Editor’s Pick

COURTESY ARADHANA SETH
01 August, 2017

ON 5 AUGUST 1991, Leila Seth was named the chief justice of the High Court of Himachal Pradesh, making her the first woman in the country to hold the senior-most judicial position in a high court. Seth broke many gender barriers over her legal career, during which she also became the first woman to top the London Bar examination, in 1958, as well as the first female judge of the Delhi High Court, in 1978.

As a jurist, Seth defended the rights of women and minorities. For example,  while a member of the Law Commission, she helped recommend an amendment to the Hindu Succession Act to ensure equal succession rights for daughters in Hindu families. She was also heavily critical of the Supreme Court when, in 2014, it issued a judgment re-criminalising sodomy under Section 377 of the Indian Penal Code. In an opinion piece titled ‘India: You’re Criminal If Gay,’ Seth wrote that the Supreme Court had failed to empathise with the individuals who would face even greater hardship due to the verdict.

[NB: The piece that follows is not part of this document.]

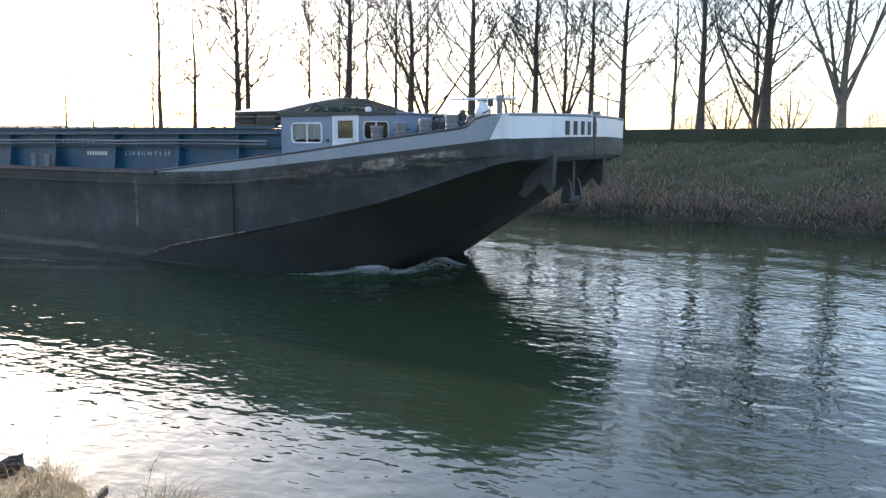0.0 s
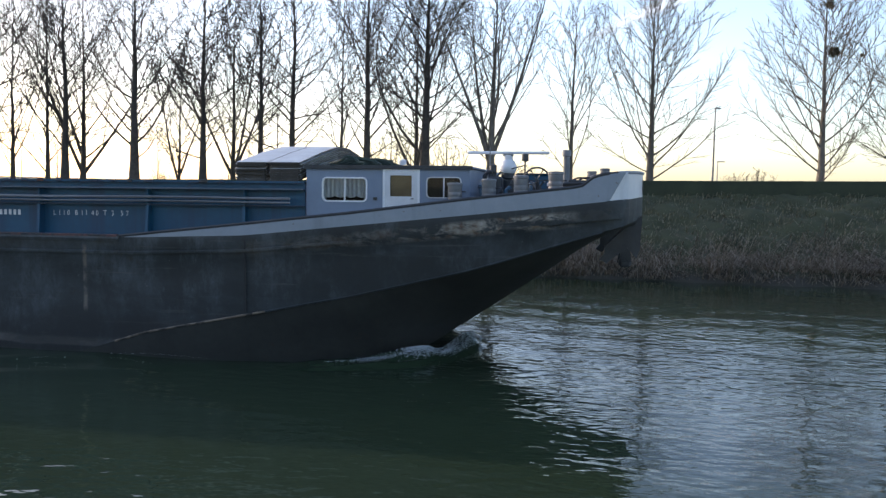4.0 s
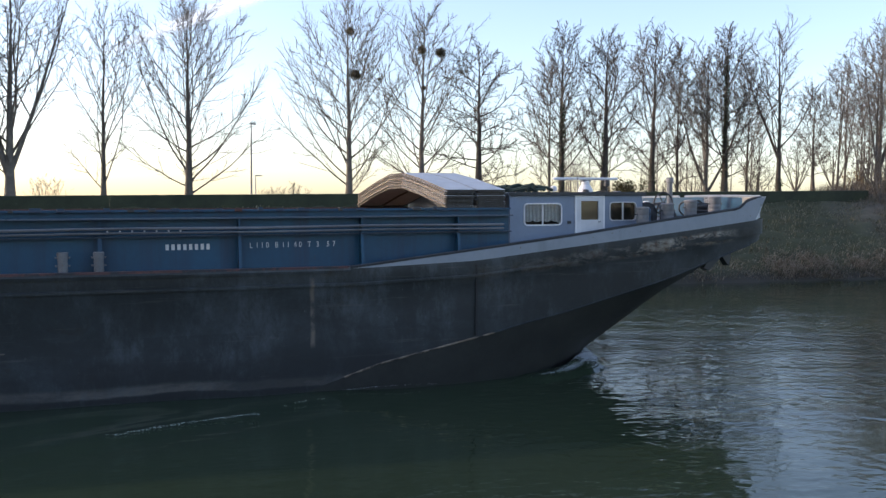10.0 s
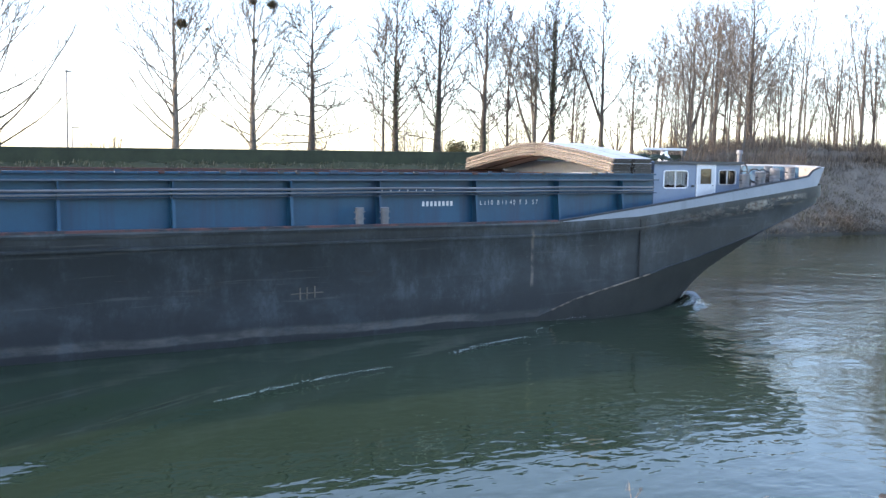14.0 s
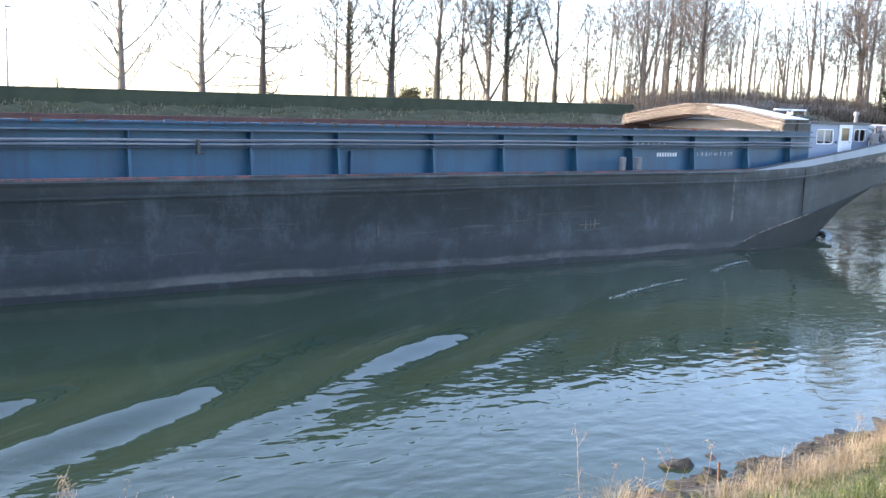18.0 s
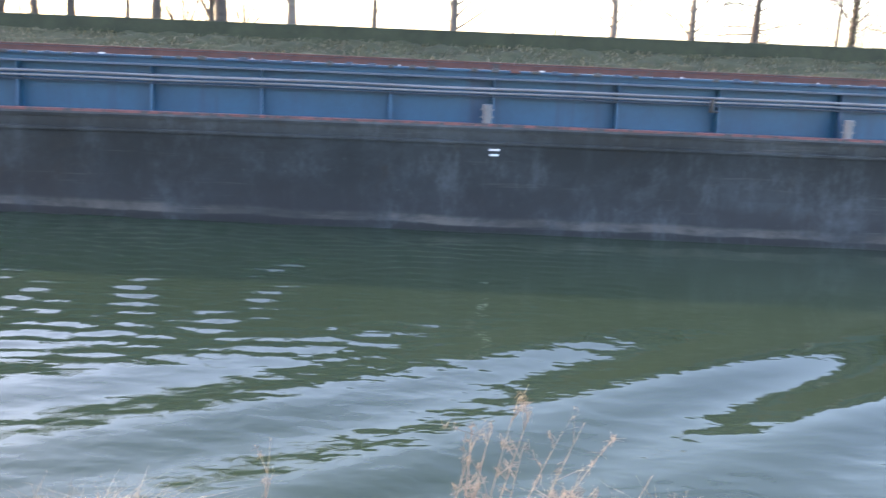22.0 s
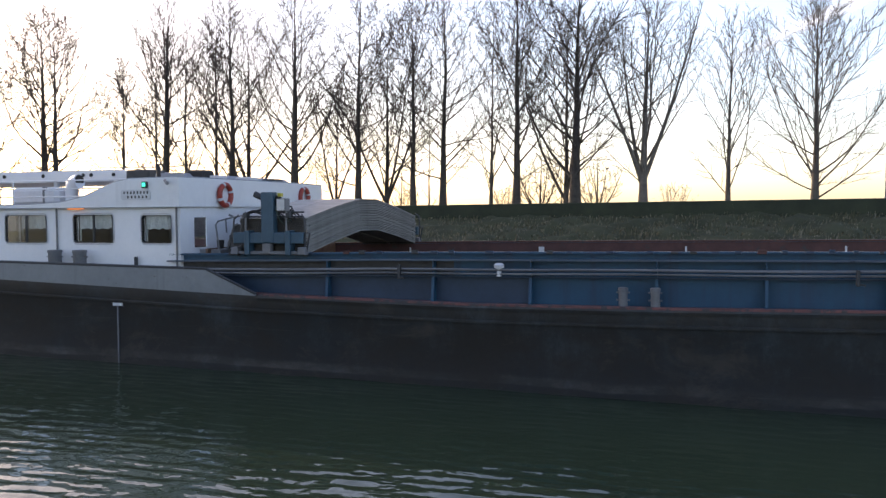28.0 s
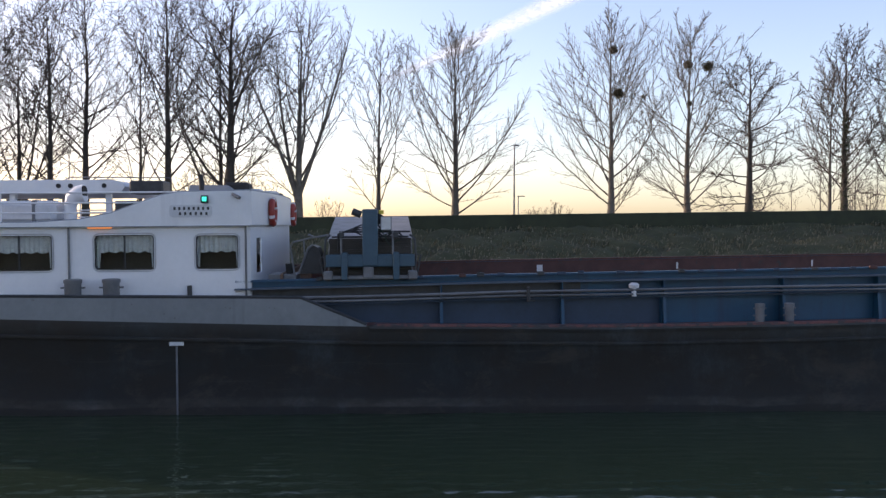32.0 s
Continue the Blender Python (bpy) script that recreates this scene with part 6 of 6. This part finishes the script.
def build_bow_wave():
    """Water heaped up round the stem with broken foam along it; pale dabs mimic glints on outer crests."""
    us, ks = np.linspace(0, 1, 60), np.linspace(-1.4, 1.7, 40)
    U, K = np.meshgrid(us, ks, indexing="ij")
    path = ((27.6, 16.75), (28.7, 17.1), (29.5, 17.45), (30.15, 17.8), (30.75, 18.3), (31.12, 18.95), (31.35, 19.8), (31.55, 20.7), (31.8, 21.7))
    px, py = np.array(path).T
    w = np.linspace(0, 1, len(px))
    X = np.interp(U, w, px) + 0.30 * K * np.clip(U * 1.5, 0, 1)
    Y = np.interp(U, w, py) - 0.42 * K
    rim = np.clip(np.minimum(U, 1 - U) * 7, 0, 1) * np.clip((1.7 - K) * 1.2, 0, 1) * np.clip((K + 1.4) * 2, 0, 1)
    hump = 0.20 * np.exp(-(np.where(U < 0.5, U - 0.5, 2.2 * (U - 0.5)) / 0.17) ** 2) + 0.20 * np.exp(-((U - 0.82) / 0.13) ** 2) + 0.05
    Z = -0.11 + rim * (0.115 + hump * np.exp(-(np.abs(K) / 0.55) ** 1.6) + 0.012 * np.sin(9 * K + 5 * U) * np.sin(22 * U + 2 * K))
    n = len(ks)
    i, j = np.meshgrid(np.arange(len(us) - 1), np.arange(n - 1), indexing="ij")
    q = (i * n + j).ravel()
    ob = root("bow_wave", "small bow wave with white foam at the stem", "bow wave")
    wave = new("wave", fast_mesh("wave", np.stack([X, Y, Z], -1).reshape(-1, 3), np.stack([q, q + n, q + n + 1, q + 1], 1), "water", True))
    wave.parent = ob
    r = np.random.default_rng(12)
    v, f, n = [], [], 0

    def dab(x, y, z, s, flat=0.35):
        nonlocal n
        k = 7
        a = np.linspace(0, 2 * np.pi, k, endpoint=False) + r.uniform(0, 1)
        rad = s * r.uniform(0.5, 1.2, k)
        ring = np.stack([x + 1.4 * rad * np.cos(a), y + 1.9 * rad * np.sin(a), np.full(k, z)], 1)
        v.append(np.vstack([ring, [[x, y, z + s * flat]]]))
        f.append(np.array([[n + i, n + (i + 1) % k, n + k] for i in range(k)]))
        n += k + 1

    def over(u, k):
        a, b = min(max(u * 59, 0), 58.99), min(max((k + 1.4) / 3.1 * 39, 0), 38.99)
        i, j = int(a), int(b)
        a, b = a - i, b - j
        return [(1 - a) * ((1 - b) * Q[i, j] + b * Q[i, j + 1]) + a * ((1 - b) * Q[i + 1, j] + b * Q[i + 1, j + 1]) for Q in (X, Y, Z)]

    for u0, su, k0, sk, count, big in ((0.49, 0.035, 0.16, 0.18, 1800, 0.017), (0.36, 0.08, 0.28, 0.08, 900, 0.012), (0.70, 0.09, 0.22, 0.22, 1500, 0.014), (0.86, 0.04, 0.1, 0.3, 900, 0.018), (0.56, 0.08, 0.3, 0.25, 500, 0.010)):
        for _ in range(count):
            x, y, z = over(np.clip(r.normal(u0, su), 0.03, 0.97), np.clip(r.normal(k0, sk), -1.1, 1.4))
            dab(x + r.normal(0, 0.03), y + r.normal(0, 0.03), z + 0.004, big * r.uniform(0.25, 1.0), 0.2)
    # white dabs stand in for sky glints along the wave crests
    for x0, y0, x1, y1, c in ((24.4, 16.75, 26.6, 16.8, 90), (23.2, 15.7, 24.0, 16.1, 24), (20.3, 14.5, 22.7, 15.3, 230), (15.2, 12.95, 18.6, 13.95, 240)):
        for _ in range(c):
            u = r.uniform(0, 1)
            dab(x0 + u * (x1 - x0) + r.normal(0, 0.06), y0 + u * (y1 - y0) + 0.12 * math.sin(3.1 * u) + r.normal(0, 0.03), 0.055, r.uniform(0.002, 0.009), 0.15)
    fm = new("foam", fast_mesh("foam", np.concatenate(v), np.concatenate(f), "foam"))
    fm.parent = ob
    tagged(fm, kind="stuff")
    waves.append(ob)


build_bow_wave()


# ---------------------------------------------------------------- what moves
def ship_pose(x):
    return pose(PLAN * x, PLAN * 21.1, 0, 0, -TRIM, 0)


SHIP_ROWS = [(0.0, -42.86), (2.0, -38.32), (4.0, -33.81), (6.5, -28.21), (8.0, -24.82), (10.0, -20.3), (12.0, -15.79), (14.0, -11.21), (16.5, -5.49),
             (18.0, -2.05), (20.0, 2.6), (22.0, 7.22), (24.0, 11.74), (25.5, 15.17), (27.5, 19.89), (30.0, 25.8), (32.0, 30.48)]


def full_size():
    """Bring all that is laid out in plan units to metres."""
    for ob in list(scene.objects):
        if ob.parent is None and ob.type in ("MESH", "EMPTY"):
            ob.location = ob.location * PLAN
            ob.scale = ob.scale * PLAN


full_size()


def motions():
    """The barge and all that lies on it glide along the canal; its waves go with it."""
    for thing in aboard:
        own = thing.matrix_basis.copy()
        walk(thing, [(t, ship_pose(x) @ own) for t, x in SHIP_ROWS])
    for thing in waves:
        walk(thing, [(t, pose(PLAN * x, 0, 0)) for t, x in SHIP_ROWS])


motions()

Seth is perhaps most vividly remembered for her role as a member of the Justice JS Verma Committee, which reviewed the country’s laws against sexual crimes in the aftermath of the Jyoti Singh gang-rape case of 2012. The committee reflected Seth’s own views regarding the ineffectiveness of the death penalty as a deterrent against heinous offences. Seth died of a cardiac arrest on 6 May this year—the day after four of the convicts in the gang-rape case were sentenced to death.